- _THE TASK_: Within the material below, locate the line with "return 1 + round(t * FPS)" and the line with "carried.keyframe_insert(path, frame=frame(t))", then return those two lines and all lines between them, exactly as written.

- _LISTED RECORDS_:
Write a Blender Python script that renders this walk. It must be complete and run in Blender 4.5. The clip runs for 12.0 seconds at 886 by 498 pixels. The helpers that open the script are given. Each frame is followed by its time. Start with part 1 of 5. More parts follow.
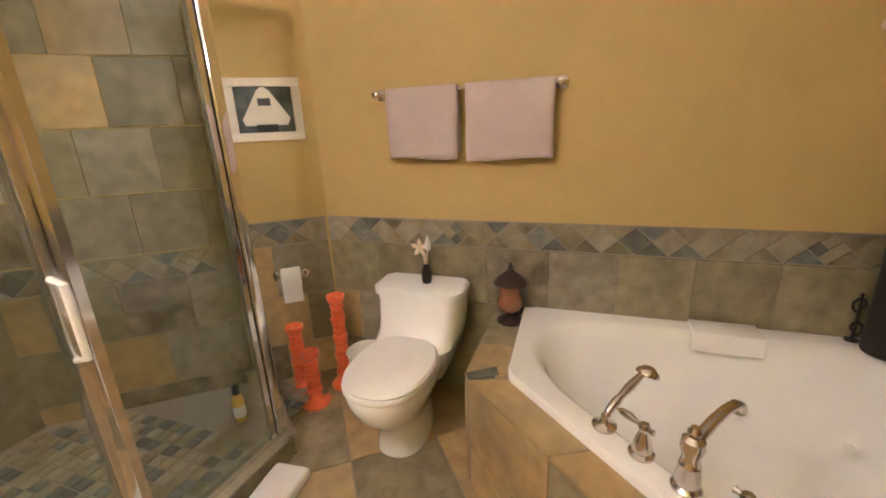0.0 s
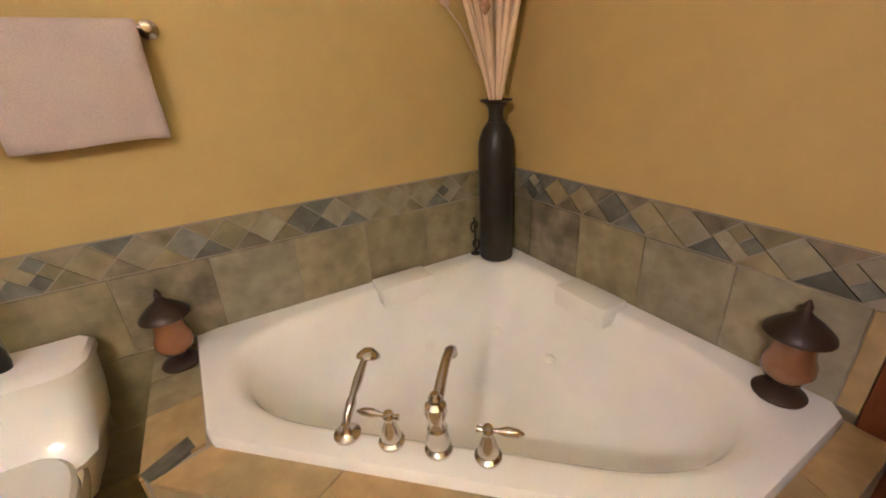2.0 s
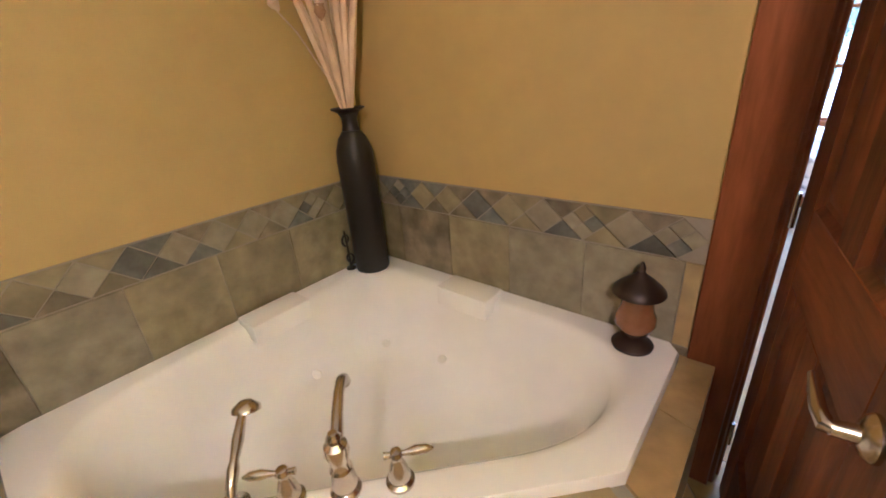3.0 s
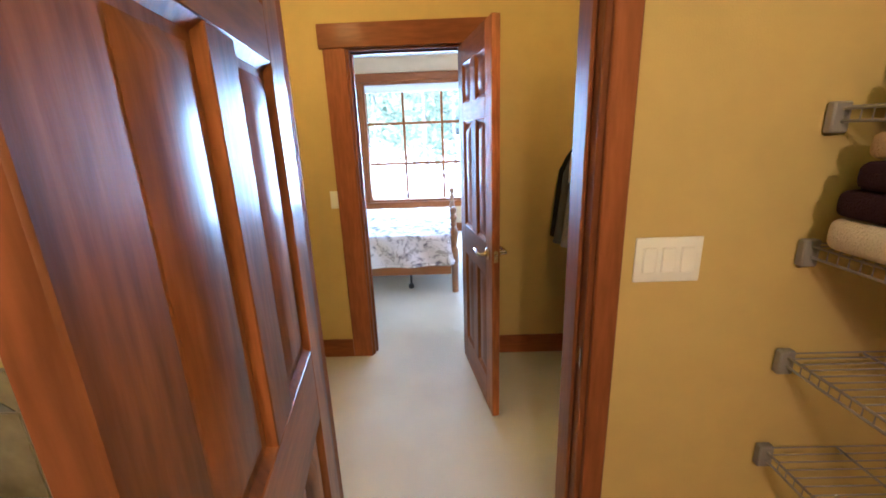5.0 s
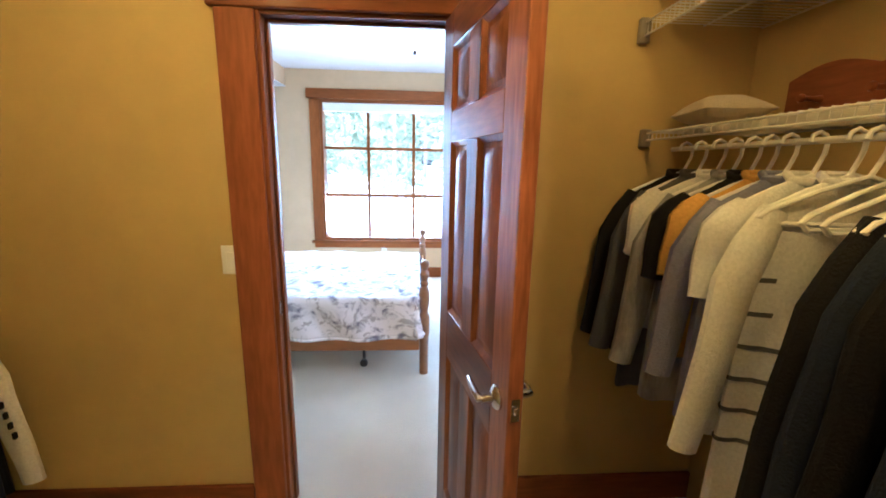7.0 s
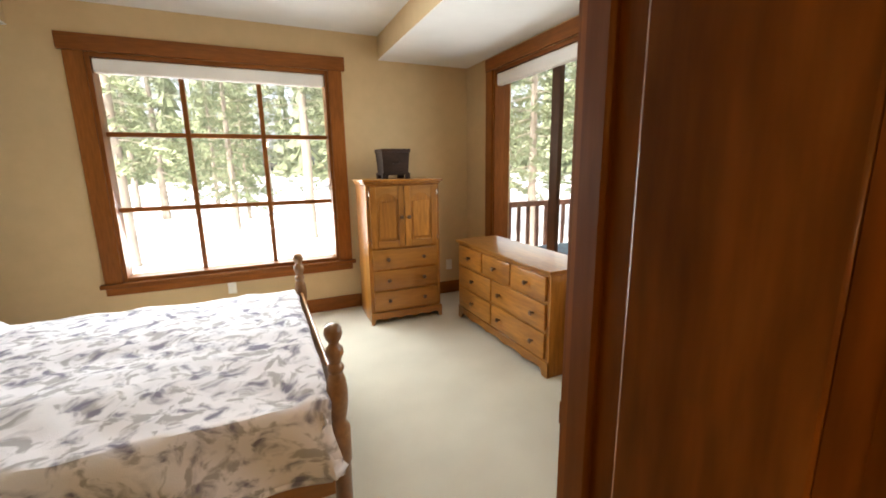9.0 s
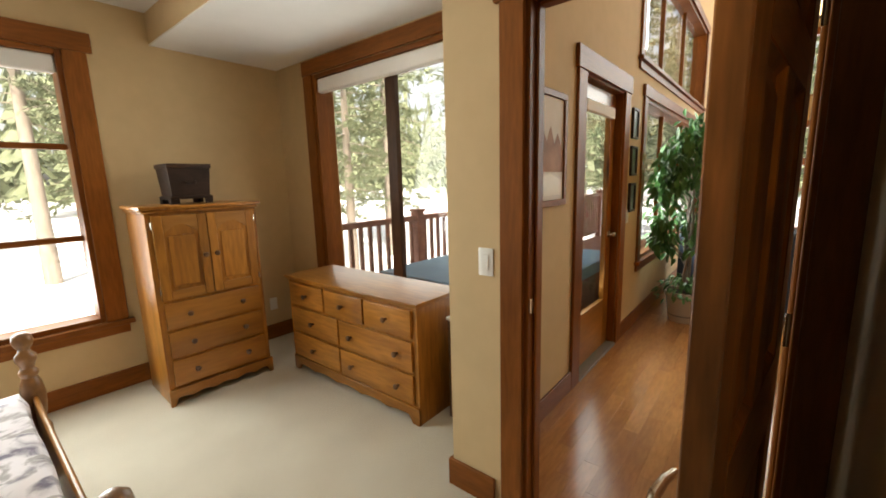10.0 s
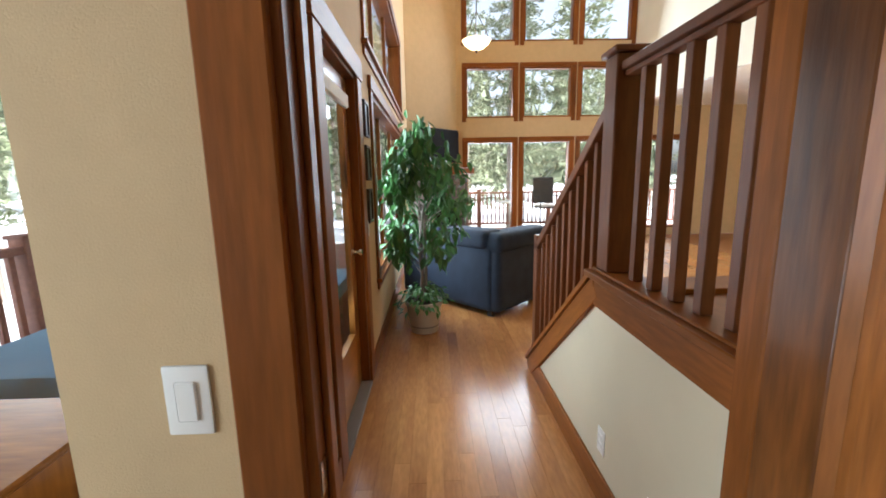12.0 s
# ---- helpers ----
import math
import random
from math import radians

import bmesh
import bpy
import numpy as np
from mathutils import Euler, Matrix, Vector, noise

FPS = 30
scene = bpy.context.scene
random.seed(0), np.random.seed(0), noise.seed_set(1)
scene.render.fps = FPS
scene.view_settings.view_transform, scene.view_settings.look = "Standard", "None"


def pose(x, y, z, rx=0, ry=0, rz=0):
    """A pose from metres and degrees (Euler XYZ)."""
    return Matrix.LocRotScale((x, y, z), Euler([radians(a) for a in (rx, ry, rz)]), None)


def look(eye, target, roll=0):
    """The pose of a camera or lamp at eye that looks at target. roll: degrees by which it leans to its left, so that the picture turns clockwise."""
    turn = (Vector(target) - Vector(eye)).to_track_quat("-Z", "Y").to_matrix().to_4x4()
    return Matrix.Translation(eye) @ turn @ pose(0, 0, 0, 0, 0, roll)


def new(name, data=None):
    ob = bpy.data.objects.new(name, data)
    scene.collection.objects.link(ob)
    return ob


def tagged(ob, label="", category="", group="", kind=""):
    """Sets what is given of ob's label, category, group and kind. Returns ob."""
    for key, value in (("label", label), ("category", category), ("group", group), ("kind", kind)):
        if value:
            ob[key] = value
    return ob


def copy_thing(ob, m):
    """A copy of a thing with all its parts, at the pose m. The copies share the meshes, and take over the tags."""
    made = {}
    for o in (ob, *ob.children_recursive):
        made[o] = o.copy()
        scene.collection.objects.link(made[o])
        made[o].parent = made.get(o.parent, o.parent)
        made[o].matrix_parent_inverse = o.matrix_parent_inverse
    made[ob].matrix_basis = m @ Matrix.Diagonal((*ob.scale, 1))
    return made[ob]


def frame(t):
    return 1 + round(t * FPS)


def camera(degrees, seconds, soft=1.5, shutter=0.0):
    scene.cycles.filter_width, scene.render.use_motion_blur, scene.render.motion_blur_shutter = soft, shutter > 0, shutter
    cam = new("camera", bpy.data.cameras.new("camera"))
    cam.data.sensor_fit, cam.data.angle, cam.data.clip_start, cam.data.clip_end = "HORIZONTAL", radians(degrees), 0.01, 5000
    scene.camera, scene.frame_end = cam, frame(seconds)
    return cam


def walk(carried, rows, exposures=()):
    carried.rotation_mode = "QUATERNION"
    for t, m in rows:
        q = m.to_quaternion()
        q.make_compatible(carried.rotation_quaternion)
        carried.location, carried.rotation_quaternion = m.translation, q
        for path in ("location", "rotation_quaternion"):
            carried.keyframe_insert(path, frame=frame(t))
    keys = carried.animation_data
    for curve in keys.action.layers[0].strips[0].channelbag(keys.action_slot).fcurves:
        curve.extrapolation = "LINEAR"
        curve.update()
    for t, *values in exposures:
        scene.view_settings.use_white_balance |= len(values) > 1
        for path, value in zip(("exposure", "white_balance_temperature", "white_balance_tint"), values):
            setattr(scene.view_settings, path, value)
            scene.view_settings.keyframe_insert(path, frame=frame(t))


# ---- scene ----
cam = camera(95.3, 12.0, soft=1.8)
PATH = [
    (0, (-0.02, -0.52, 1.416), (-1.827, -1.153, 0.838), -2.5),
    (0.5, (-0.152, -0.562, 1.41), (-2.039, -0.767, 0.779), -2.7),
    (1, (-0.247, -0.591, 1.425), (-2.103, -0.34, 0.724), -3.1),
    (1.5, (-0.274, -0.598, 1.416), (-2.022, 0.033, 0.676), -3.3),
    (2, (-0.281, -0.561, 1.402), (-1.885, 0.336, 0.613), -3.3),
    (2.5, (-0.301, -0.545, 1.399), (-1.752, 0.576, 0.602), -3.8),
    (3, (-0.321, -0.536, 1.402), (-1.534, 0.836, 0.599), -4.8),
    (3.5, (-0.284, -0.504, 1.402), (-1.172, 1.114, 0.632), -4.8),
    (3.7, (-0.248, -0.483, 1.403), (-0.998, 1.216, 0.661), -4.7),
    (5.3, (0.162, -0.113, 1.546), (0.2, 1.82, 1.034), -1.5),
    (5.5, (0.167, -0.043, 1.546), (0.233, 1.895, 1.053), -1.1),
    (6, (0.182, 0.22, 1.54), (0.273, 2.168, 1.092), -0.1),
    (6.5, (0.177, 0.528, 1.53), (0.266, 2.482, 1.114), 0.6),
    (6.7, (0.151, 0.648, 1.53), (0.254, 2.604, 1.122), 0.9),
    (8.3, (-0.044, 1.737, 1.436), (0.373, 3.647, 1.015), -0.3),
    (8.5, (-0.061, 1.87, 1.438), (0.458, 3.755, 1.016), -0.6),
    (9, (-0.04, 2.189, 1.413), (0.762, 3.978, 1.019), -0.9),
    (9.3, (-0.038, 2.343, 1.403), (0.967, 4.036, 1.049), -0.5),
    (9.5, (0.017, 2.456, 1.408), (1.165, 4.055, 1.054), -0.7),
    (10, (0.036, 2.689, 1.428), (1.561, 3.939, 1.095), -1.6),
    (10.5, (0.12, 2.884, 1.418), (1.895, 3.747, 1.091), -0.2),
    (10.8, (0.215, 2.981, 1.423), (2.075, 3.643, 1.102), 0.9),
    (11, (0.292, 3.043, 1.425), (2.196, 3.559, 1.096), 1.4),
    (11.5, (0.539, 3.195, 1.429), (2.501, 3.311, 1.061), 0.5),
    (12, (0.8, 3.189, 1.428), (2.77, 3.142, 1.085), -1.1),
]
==
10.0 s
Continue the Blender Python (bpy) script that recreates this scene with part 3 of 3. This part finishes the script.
==
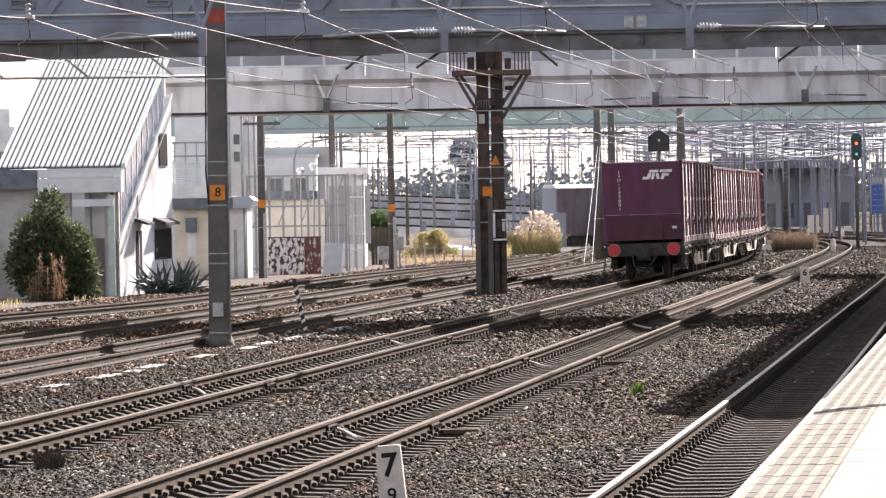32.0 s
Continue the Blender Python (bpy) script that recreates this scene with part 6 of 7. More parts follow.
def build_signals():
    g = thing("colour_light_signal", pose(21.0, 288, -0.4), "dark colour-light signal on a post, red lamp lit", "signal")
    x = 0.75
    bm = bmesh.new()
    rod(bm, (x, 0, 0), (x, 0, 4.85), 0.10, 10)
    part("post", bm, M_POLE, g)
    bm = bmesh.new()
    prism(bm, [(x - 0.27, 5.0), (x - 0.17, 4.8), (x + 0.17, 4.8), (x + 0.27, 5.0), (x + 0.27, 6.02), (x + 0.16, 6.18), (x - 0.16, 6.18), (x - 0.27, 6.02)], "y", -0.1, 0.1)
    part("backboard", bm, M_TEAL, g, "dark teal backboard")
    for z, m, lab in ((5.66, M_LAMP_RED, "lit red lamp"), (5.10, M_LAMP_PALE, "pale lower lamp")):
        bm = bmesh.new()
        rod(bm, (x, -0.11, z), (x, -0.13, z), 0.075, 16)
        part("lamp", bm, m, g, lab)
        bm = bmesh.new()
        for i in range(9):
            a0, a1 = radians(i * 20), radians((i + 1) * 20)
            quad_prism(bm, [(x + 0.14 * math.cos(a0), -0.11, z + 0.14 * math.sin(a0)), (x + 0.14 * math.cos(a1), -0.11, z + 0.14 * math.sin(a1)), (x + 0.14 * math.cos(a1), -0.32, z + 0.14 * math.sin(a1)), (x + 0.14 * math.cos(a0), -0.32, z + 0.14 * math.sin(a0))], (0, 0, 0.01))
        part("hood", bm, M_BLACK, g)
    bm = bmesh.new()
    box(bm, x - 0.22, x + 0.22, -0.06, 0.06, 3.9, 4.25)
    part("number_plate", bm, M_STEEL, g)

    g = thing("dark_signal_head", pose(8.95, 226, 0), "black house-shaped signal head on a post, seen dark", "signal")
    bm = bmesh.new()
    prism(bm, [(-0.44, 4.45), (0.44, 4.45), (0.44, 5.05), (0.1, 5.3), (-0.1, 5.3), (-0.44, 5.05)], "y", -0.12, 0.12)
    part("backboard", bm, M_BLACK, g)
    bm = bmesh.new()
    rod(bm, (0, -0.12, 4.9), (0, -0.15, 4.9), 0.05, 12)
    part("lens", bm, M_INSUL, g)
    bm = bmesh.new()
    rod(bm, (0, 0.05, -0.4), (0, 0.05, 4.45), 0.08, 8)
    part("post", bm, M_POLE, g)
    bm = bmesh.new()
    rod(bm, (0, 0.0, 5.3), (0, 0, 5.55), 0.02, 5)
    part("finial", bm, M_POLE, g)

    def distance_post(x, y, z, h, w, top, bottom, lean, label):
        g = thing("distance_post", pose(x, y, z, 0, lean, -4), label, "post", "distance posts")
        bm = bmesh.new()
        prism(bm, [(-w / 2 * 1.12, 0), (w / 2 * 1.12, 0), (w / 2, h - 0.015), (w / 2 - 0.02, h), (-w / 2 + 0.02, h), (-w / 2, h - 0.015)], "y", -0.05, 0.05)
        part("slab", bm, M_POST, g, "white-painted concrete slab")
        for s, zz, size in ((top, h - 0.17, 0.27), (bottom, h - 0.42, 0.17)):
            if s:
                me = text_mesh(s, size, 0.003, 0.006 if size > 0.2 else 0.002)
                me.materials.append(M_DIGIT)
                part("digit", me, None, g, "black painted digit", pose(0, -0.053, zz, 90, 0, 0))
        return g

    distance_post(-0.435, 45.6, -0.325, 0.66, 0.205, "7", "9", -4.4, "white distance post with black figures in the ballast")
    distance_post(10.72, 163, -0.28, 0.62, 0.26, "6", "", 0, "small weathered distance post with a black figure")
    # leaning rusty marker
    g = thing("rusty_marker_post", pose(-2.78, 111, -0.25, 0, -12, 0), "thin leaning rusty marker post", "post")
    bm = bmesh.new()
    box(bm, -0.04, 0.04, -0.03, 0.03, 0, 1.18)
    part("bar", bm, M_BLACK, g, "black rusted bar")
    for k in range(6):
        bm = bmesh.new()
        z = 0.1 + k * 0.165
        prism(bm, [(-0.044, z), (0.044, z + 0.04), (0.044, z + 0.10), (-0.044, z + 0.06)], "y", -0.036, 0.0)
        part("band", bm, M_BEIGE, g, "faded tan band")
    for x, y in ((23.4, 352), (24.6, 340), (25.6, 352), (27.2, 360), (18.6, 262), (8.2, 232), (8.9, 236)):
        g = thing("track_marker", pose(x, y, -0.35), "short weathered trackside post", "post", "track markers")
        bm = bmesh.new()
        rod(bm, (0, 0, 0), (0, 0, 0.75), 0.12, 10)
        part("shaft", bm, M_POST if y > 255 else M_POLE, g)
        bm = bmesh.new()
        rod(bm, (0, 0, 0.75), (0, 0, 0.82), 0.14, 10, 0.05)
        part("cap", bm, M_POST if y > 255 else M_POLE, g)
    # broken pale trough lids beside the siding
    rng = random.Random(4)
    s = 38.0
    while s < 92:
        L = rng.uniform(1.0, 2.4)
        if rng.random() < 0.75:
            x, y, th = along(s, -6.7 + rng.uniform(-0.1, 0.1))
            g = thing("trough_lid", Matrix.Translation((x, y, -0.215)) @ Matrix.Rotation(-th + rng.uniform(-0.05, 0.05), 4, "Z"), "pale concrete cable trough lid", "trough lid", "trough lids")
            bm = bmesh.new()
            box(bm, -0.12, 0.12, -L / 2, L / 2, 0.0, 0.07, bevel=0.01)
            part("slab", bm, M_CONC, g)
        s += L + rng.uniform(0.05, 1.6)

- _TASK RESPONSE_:
    return 1 + round(t * FPS)


def camera(degrees, seconds, soft=1.5, shutter=0.0):
    scene.cycles.filter_width, scene.render.use_motion_blur, scene.render.motion_blur_shutter = soft, shutter > 0, shutter
    cam = new("camera", bpy.data.cameras.new("camera"))
    cam.data.sensor_fit, cam.data.angle, cam.data.clip_start, cam.data.clip_end = "HORIZONTAL", radians(degrees), 0.01, 5000
    scene.camera, scene.frame_end = cam, frame(seconds)
    return cam


def walk(carried, rows, exposures=()):
    carried.rotation_mode = "QUATERNION"
    for t, m in rows:
        q = m.to_quaternion()
        q.make_compatible(carried.rotation_quaternion)
        carried.location, carried.rotation_quaternion = m.translation, q
        for path in ("location", "rotation_quaternion"):
            carried.keyframe_insert(path, frame=frame(t))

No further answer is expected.